*Exercise instructions*.
Return, word for word, the lines from the line holding "Continue the Blender" through the line holding "0.03, 0.01, gate_m". Include both end lines and no others.

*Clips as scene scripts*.
━━━

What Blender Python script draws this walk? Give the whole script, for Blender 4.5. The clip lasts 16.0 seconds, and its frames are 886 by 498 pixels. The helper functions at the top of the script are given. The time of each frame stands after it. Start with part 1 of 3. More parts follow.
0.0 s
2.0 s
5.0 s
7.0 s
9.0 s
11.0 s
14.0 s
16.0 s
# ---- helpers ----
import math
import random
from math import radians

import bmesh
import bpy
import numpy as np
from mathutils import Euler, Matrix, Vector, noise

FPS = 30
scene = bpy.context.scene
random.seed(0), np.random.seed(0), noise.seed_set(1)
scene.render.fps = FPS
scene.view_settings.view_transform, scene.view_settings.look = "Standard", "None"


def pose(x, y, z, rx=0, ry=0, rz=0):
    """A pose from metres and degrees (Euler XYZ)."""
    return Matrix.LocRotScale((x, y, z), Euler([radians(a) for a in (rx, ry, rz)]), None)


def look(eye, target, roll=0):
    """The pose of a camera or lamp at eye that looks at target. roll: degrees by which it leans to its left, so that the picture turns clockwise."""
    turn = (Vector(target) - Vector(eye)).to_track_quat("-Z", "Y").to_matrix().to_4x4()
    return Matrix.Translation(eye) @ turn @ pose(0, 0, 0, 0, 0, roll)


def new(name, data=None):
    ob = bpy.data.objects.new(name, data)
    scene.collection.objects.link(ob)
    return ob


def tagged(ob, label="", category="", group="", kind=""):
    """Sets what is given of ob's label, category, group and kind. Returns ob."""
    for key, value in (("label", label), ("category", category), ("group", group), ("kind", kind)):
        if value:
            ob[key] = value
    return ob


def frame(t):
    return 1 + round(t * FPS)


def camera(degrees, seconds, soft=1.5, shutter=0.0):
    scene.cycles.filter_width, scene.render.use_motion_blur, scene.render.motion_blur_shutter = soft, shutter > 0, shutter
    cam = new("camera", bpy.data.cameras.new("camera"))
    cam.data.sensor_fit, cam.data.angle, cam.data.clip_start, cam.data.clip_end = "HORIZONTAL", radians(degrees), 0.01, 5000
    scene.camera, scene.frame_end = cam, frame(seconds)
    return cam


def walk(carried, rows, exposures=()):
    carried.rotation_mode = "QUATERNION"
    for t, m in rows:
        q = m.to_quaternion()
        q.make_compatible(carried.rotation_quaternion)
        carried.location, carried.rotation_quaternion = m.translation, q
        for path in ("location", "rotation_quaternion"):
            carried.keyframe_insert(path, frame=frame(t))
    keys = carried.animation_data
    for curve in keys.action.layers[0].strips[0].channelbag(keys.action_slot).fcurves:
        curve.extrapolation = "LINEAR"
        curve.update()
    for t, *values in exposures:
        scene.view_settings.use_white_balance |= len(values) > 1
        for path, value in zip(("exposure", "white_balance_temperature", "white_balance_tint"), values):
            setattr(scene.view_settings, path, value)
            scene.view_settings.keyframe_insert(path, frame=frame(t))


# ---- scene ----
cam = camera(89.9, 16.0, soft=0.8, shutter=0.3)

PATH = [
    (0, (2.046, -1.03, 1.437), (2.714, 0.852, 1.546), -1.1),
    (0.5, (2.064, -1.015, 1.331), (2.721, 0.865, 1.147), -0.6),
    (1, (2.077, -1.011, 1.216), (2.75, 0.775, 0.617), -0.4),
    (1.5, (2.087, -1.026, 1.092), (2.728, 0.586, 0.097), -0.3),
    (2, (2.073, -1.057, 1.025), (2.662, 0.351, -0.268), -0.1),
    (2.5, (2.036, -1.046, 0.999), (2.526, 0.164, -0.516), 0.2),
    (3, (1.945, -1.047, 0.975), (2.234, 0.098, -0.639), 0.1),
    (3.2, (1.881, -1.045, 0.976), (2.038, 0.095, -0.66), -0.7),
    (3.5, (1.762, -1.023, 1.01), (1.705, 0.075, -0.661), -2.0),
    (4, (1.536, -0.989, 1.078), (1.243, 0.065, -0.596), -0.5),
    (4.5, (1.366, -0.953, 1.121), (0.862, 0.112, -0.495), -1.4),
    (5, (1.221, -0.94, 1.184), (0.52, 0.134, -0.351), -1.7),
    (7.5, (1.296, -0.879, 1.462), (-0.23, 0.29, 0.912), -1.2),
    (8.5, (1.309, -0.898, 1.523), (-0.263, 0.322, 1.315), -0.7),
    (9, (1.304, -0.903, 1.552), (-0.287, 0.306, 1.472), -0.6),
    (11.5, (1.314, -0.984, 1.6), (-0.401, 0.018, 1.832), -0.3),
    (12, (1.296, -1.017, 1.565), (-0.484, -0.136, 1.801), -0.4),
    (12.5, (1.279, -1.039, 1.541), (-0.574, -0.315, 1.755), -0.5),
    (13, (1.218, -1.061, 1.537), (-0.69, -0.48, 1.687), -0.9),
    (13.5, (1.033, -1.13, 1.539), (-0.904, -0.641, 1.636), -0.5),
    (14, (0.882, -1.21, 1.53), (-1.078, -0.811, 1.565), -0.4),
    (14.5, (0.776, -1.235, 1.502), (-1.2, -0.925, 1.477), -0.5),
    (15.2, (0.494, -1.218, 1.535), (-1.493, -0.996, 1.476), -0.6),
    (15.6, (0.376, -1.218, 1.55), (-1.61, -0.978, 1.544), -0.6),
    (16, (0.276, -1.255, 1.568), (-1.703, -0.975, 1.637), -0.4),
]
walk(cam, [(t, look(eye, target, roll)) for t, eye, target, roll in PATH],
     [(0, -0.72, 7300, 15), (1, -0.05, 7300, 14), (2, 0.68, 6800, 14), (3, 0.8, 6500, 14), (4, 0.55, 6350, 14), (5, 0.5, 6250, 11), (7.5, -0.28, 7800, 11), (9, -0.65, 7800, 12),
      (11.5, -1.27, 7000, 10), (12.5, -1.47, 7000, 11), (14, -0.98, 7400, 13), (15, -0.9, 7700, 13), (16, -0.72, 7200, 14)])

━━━

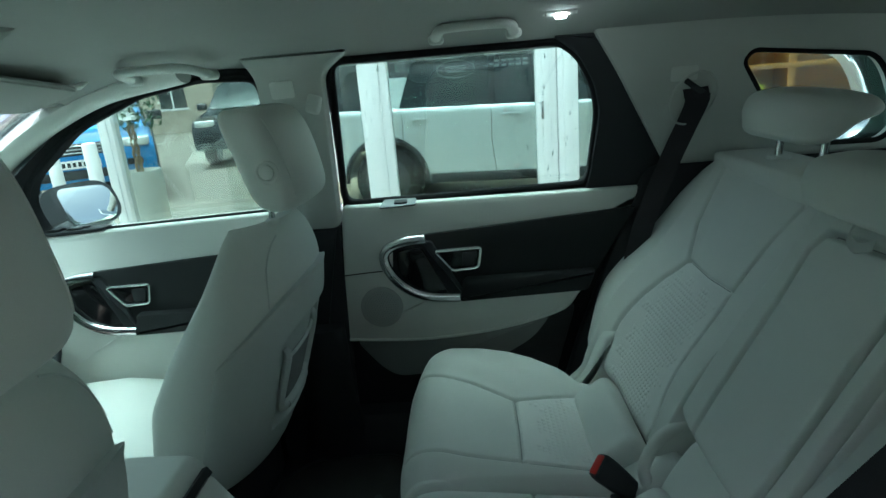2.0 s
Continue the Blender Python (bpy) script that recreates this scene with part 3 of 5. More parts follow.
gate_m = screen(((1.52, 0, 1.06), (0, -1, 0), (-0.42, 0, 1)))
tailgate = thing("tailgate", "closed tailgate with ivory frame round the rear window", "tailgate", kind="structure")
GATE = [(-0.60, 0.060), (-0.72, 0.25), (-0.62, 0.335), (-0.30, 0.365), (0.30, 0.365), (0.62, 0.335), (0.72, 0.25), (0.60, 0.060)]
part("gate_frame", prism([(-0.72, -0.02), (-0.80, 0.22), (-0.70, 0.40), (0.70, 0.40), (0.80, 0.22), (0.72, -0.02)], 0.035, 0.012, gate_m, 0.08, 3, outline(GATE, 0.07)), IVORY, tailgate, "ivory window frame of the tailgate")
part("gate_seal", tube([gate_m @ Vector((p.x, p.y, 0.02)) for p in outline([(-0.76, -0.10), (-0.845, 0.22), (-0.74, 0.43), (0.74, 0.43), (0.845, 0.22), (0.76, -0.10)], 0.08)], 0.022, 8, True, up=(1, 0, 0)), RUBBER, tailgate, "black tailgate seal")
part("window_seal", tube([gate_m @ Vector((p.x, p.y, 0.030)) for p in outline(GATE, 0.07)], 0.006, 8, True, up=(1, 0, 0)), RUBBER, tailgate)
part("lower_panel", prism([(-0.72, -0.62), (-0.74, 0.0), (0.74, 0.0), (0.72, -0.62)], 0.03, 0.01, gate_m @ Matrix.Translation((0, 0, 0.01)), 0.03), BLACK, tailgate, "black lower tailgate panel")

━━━

*Result of the exercise*.
Continue the Blender Python (bpy) script that recreates this scene with part 3 of 5. More parts follow.
gate_m = screen(((1.52, 0, 1.06), (0, -1, 0), (-0.42, 0, 1)))
tailgate = thing("tailgate", "closed tailgate with ivory frame round the rear window", "tailgate", kind="structure")
GATE = [(-0.60, 0.060), (-0.72, 0.25), (-0.62, 0.335), (-0.30, 0.365), (0.30, 0.365), (0.62, 0.335), (0.72, 0.25), (0.60, 0.060)]
part("gate_frame", prism([(-0.72, -0.02), (-0.80, 0.22), (-0.70, 0.40), (0.70, 0.40), (0.80, 0.22), (0.72, -0.02)], 0.035, 0.012, gate_m, 0.08, 3, outline(GATE, 0.07)), IVORY, tailgate, "ivory window frame of the tailgate")
part("gate_seal", tube([gate_m @ Vector((p.x, p.y, 0.02)) for p in outline([(-0.76, -0.10), (-0.845, 0.22), (-0.74, 0.43), (0.74, 0.43), (0.845, 0.22), (0.76, -0.10)], 0.08)], 0.022, 8, True, up=(1, 0, 0)), RUBBER, tailgate, "black tailgate seal")
part("window_seal", tube([gate_m @ Vector((p.x, p.y, 0.030)) for p in outline(GATE, 0.07)], 0.006, 8, True, up=(1, 0, 0)), RUBBER, tailgate)
part("lower_panel", prism([(-0.72, -0.62), (-0.74, 0.0), (0.74, 0.0), (0.72, -0.62)], 0.03, 0.01, gate_m @ Matrix.Translation((0, 0, 0.01)), 0.03), BLACK, tailgate, "black lower tailgate panel")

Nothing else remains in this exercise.